[The task] Find every line with the word "group". Copy those lines.

[Given material]
○ ○ ○
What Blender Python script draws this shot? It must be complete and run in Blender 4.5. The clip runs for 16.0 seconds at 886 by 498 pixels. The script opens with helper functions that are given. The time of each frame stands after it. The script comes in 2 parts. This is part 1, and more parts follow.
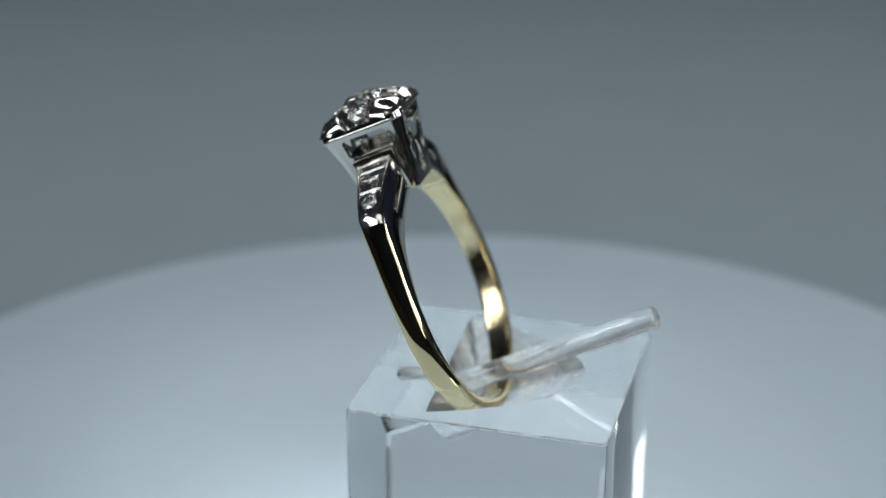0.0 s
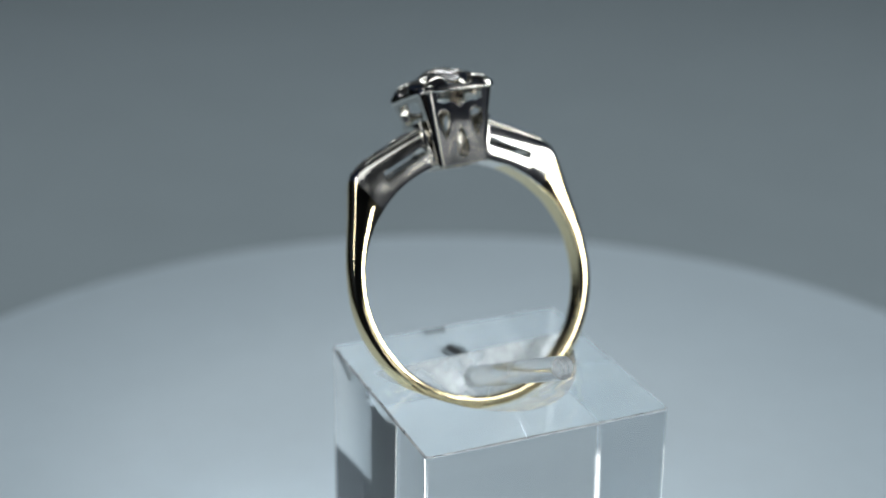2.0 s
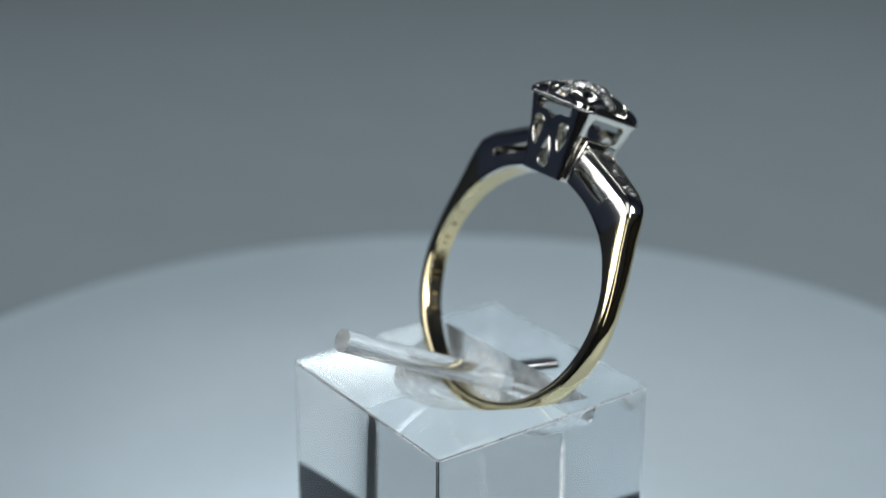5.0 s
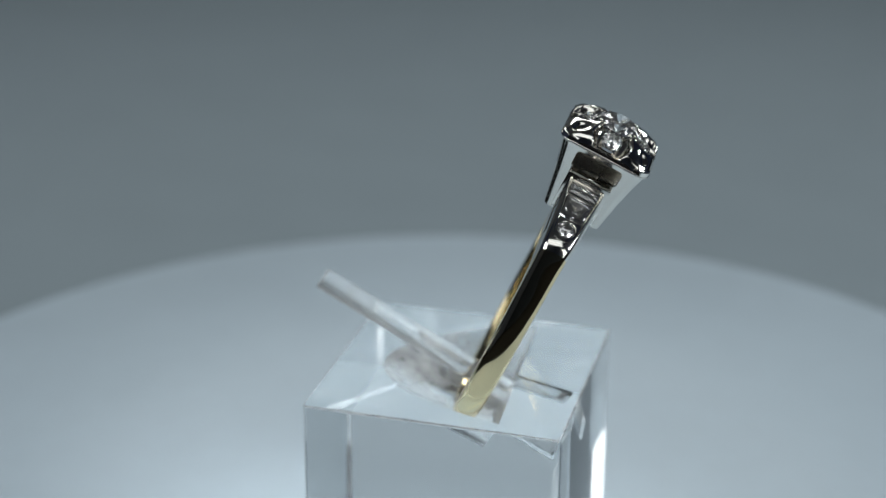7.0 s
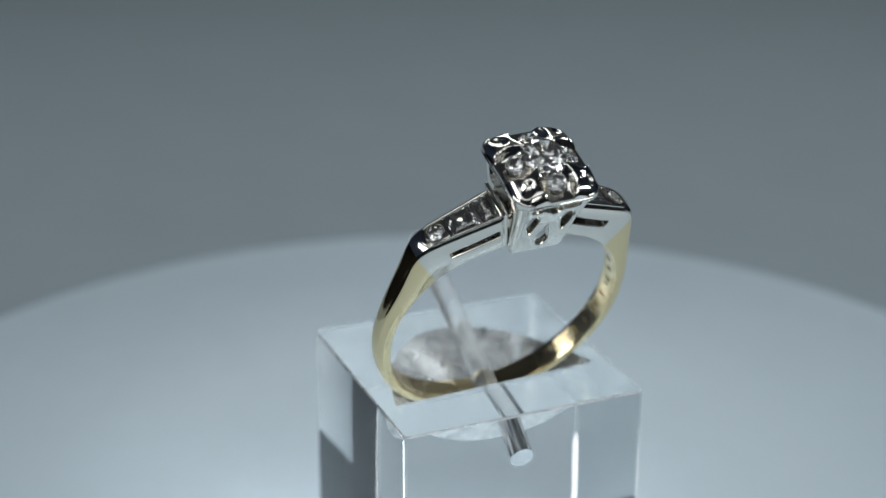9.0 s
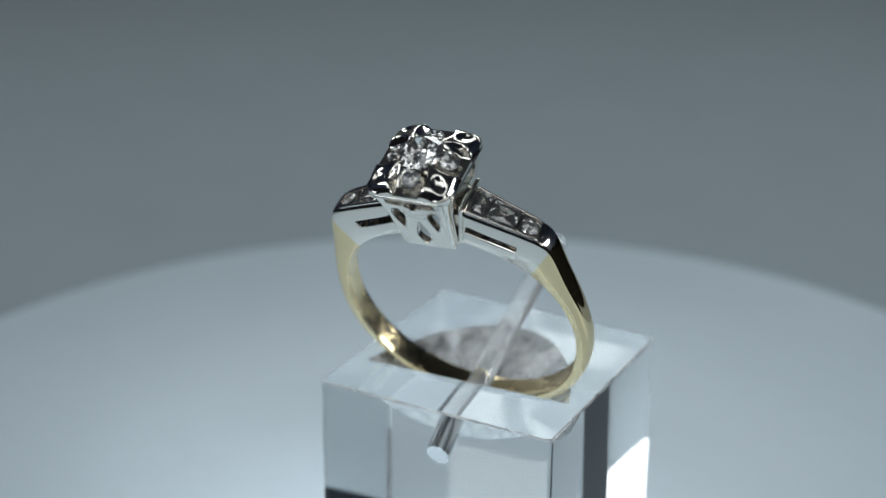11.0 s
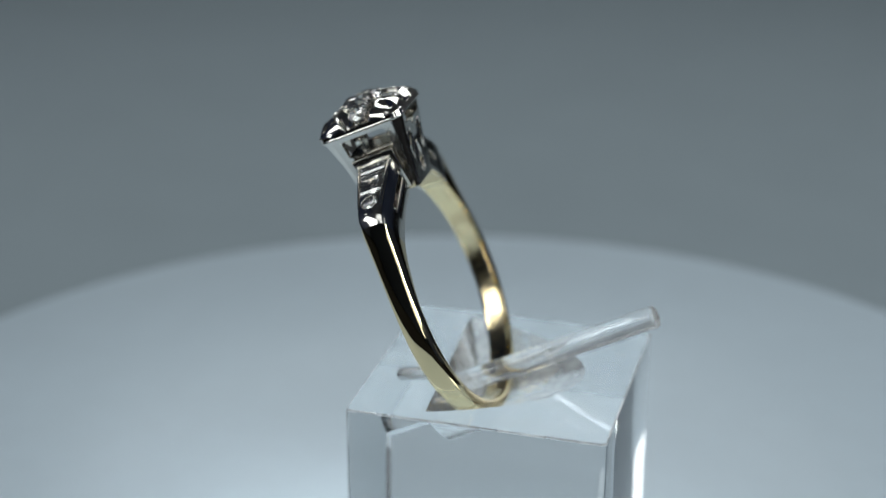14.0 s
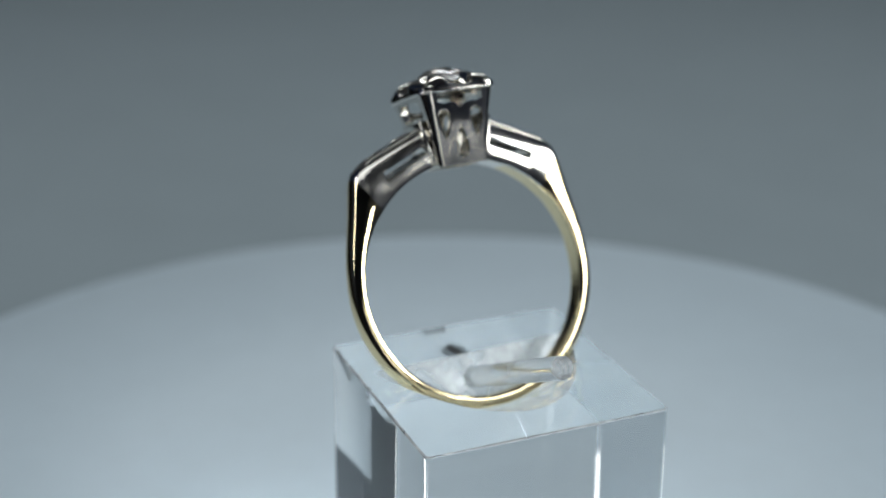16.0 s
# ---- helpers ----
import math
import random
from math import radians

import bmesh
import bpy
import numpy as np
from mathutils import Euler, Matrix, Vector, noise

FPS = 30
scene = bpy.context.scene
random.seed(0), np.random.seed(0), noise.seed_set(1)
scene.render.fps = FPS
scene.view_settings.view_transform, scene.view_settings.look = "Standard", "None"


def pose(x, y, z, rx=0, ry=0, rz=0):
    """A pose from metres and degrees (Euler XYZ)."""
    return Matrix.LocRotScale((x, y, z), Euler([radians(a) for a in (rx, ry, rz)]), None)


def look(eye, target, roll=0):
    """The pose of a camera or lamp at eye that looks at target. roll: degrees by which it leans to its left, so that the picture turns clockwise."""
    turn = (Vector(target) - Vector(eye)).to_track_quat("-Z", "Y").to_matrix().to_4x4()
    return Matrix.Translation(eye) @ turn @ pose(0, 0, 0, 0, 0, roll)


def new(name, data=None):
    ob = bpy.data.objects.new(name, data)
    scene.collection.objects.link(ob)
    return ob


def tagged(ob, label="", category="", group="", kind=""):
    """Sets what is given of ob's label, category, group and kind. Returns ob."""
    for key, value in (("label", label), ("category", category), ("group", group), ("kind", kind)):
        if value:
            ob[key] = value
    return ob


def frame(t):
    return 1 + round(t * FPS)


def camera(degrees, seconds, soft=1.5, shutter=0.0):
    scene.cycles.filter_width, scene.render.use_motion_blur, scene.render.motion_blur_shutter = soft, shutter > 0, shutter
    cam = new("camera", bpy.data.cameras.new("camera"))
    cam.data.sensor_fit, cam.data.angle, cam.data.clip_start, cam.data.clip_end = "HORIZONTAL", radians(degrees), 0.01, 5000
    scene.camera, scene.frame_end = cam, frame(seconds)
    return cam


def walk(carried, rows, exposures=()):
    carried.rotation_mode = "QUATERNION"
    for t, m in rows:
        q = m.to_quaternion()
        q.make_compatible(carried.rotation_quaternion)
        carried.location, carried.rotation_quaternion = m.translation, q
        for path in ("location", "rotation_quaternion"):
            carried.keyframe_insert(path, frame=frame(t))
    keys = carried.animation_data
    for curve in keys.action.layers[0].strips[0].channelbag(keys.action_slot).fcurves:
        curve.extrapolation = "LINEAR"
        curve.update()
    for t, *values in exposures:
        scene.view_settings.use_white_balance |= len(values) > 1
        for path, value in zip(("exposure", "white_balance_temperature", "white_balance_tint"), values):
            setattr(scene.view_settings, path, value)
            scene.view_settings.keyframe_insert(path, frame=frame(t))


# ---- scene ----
# The turntable's axis is the world's z axis; its top is z = 0. Small things are drawn in millimetres and shrunk by MM.
MM = 0.001
TOP = 16.0                 # height of the acrylic block
HUB = (-0.0020, 0.0066, 0)    # middle of the turntable
PERIOD, TURN0 = 13.9985, -14.0
LEAN = 25.0                # how far the ring leans in its slot

cam = camera(28.23, 16.0, soft=1.3)
EYE = pose(0, -0.119174, 0.059746 + TOP * MM, 0, 0, 1.511) @ pose(0, 0, 0, 90 - 22.804) @ pose(0, 0, 0, 0, 0, 0.284)
cam.data.dof.use_dof = True
cam.data.dof.focus_distance = 0.121
cam.data.dof.aperture_fstop = 25.0
walk(cam, [(0, EYE), (16, EYE)])

# ---- light ----
scene.view_settings.exposure = 0.0
world = bpy.data.worlds.new("room_air")
scene.world = world
world.use_nodes = True
world.node_tree.nodes["Background"].inputs[0].default_value = (0.5, 0.55, 0.6, 1)
world.node_tree.nodes["Background"].inputs[1].default_value = 0.02


def softbox(name, eye, target, width, height, watts, roll=0):
    lamp = bpy.data.lights.new(name, "AREA")
    lamp.shape, lamp.size, lamp.size_y = "RECTANGLE", width, height
    lamp.energy, lamp.color = watts, (0.93, 0.985, 1.0)
    ob = new(name, lamp)
    ob.matrix_world = look(eye, target, roll)
    return ob


softbox("softbox_east", (0.500, -0.163, 0.210), (0, 0.0, 0.02), 0.34, 0.125, 1.3)
softbox("softbox_west", (-0.416, -0.240, 0.295), (0, 0.0, 0.02), 0.46, 0.15, 0.92)
softbox("softbox_south", (0.0, -0.38, 0.50), (0, 0.02, 0), 0.60, 0.30, 0.60)
softbox("strip_lamp", (0.136, -0.245, 0.085), (0, 0, 0.025), 0.055, 0.11, 0.035)
softbox("softbox_north", (0.0, 0.40, 0.37), (0, 0.02, 0), 0.34, 0.14, 0.19).data.spread = radians(90)


# ---- materials ----
def material(name, colour, rough=0.5, metal=0.0, grain=0.0, scale=800.0, bump=0.0, rough_vary=0.0, ior=None, glass=0.0, smudge=0.0):
    m = bpy.data.materials.new(name)
    m.use_nodes = True
    nt = m.node_tree
    b = nt.nodes["Principled BSDF"]
    b.inputs["Base Color"].default_value = (*colour, 1)
    b.inputs["Roughness"].default_value = rough
    b.inputs["Metallic"].default_value = metal
    if ior:
        b.inputs["IOR"].default_value = ior
    b.inputs["Transmission Weight"].default_value = glass
    co = nt.nodes.new("ShaderNodeTexCoord")
    if grain or bump or rough_vary or smudge:
        fine = nt.nodes.new("ShaderNodeTexNoise")
        fine.inputs["Scale"].default_value = scale
        fine.inputs["Detail"].default_value = 6
        nt.links.new(co.outputs["Object"], fine.inputs["Vector"])
        coarse = nt.nodes.new("ShaderNodeTexNoise")
        coarse.inputs["Scale"].default_value = scale * 0.08
        coarse.inputs["Detail"].default_value = 4
        nt.links.new(co.outputs["Object"], coarse.inputs["Vector"])
        both = nt.nodes.new("ShaderNodeMath")
        both.operation = "ADD"
        nt.links.new(fine.outputs[0], both.inputs[0])
        nt.links.new(coarse.outputs[0], both.inputs[1])
        half = nt.nodes.new("ShaderNodeMath")
        half.operation = "MULTIPLY"
        half.inputs[1].default_value = 0.5
        nt.links.new(both.outputs[0], half.inputs[0])
        if grain:
            ramp = nt.nodes.new("ShaderNodeValToRGB")
            ramp.color_ramp.elements[0].position, ramp.color_ramp.elements[1].position = 0.3, 0.7
            ramp.color_ramp.elements[0].color = (*[c * (1 - grain) for c in colour], 1)
            ramp.color_ramp.elements[1].color = (*[min(1, c * (1 + grain)) for c in colour], 1)
            nt.links.new(half.outputs[0], ramp.inputs[0])
            nt.links.new(ramp.outputs[0], b.inputs["Base Color"])
        if rough_vary:
            mr = nt.nodes.new("ShaderNodeMapRange")
            mr.inputs["From Min"].default_value, mr.inputs["From Max"].default_value = 0.35, 0.65
            mr.inputs["To Min"].default_value, mr.inputs["To Max"].default_value = max(0, rough - rough_vary), rough + rough_vary
            nt.links.new(half.outputs[0], mr.inputs[0])
            nt.links.new(mr.outputs[0], b.inputs["Roughness"])
        if smudge:
            sm = nt.nodes.new("ShaderNodeMapRange")
            sm.inputs["From Min"].default_value, sm.inputs["From Max"].default_value = 0.42, 0.68
            sm.inputs["To Min"].default_value, sm.inputs["To Max"].default_value = glass, glass - smudge
            nt.links.new(half.outputs[0], sm.inputs[0])
            nt.links.new(sm.outputs[0], b.inputs["Transmission Weight"])
        if bump:
            bp = nt.nodes.new("ShaderNodeBump")
            bp.inputs["Strength"].default_value = 1.0
            bp.inputs["Distance"].default_value = bump
            nt.links.new(half.outputs[0], bp.inputs["Height"])
            nt.links.new(bp.outputs[0], b.inputs["Normal"])
    return m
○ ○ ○
[Expected output]
def tagged(ob, label="", category="", group="", kind=""):
    """Sets what is given of ob's label, category, group and kind. Returns ob."""
    for key, value in (("label", label), ("category", category), ("group", group), ("kind", kind)):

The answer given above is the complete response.